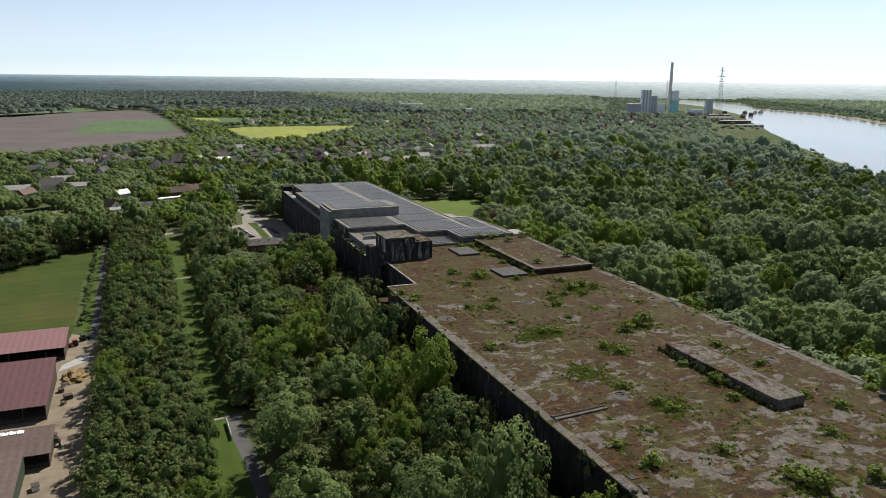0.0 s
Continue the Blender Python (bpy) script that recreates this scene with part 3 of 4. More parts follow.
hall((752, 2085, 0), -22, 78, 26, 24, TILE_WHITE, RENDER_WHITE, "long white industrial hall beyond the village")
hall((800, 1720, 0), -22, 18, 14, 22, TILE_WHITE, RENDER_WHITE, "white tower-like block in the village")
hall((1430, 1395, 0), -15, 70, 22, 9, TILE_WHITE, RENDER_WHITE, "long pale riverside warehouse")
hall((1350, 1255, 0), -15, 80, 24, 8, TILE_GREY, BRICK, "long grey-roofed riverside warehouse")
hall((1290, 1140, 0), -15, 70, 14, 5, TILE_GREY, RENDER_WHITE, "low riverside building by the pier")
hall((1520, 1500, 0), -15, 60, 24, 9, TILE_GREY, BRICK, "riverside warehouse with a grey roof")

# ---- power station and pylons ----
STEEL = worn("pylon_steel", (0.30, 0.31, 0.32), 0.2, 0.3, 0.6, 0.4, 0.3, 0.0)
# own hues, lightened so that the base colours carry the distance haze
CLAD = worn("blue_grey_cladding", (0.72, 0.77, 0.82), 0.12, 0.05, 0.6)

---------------

[Written task] In the listing above, find the line with "Continue the Blender" and the line with "warehouse with a", then print exactly those lines and every line between them.

[Final result]
Continue the Blender Python (bpy) script that recreates this scene with part 3 of 4. More parts follow.
hall((752, 2085, 0), -22, 78, 26, 24, TILE_WHITE, RENDER_WHITE, "long white industrial hall beyond the village")
hall((800, 1720, 0), -22, 18, 14, 22, TILE_WHITE, RENDER_WHITE, "white tower-like block in the village")
hall((1430, 1395, 0), -15, 70, 22, 9, TILE_WHITE, RENDER_WHITE, "long pale riverside warehouse")
hall((1350, 1255, 0), -15, 80, 24, 8, TILE_GREY, BRICK, "long grey-roofed riverside warehouse")
hall((1290, 1140, 0), -15, 70, 14, 5, TILE_GREY, RENDER_WHITE, "low riverside building by the pier")
hall((1520, 1500, 0), -15, 60, 24, 9, TILE_GREY, BRICK, "riverside warehouse with a grey roof")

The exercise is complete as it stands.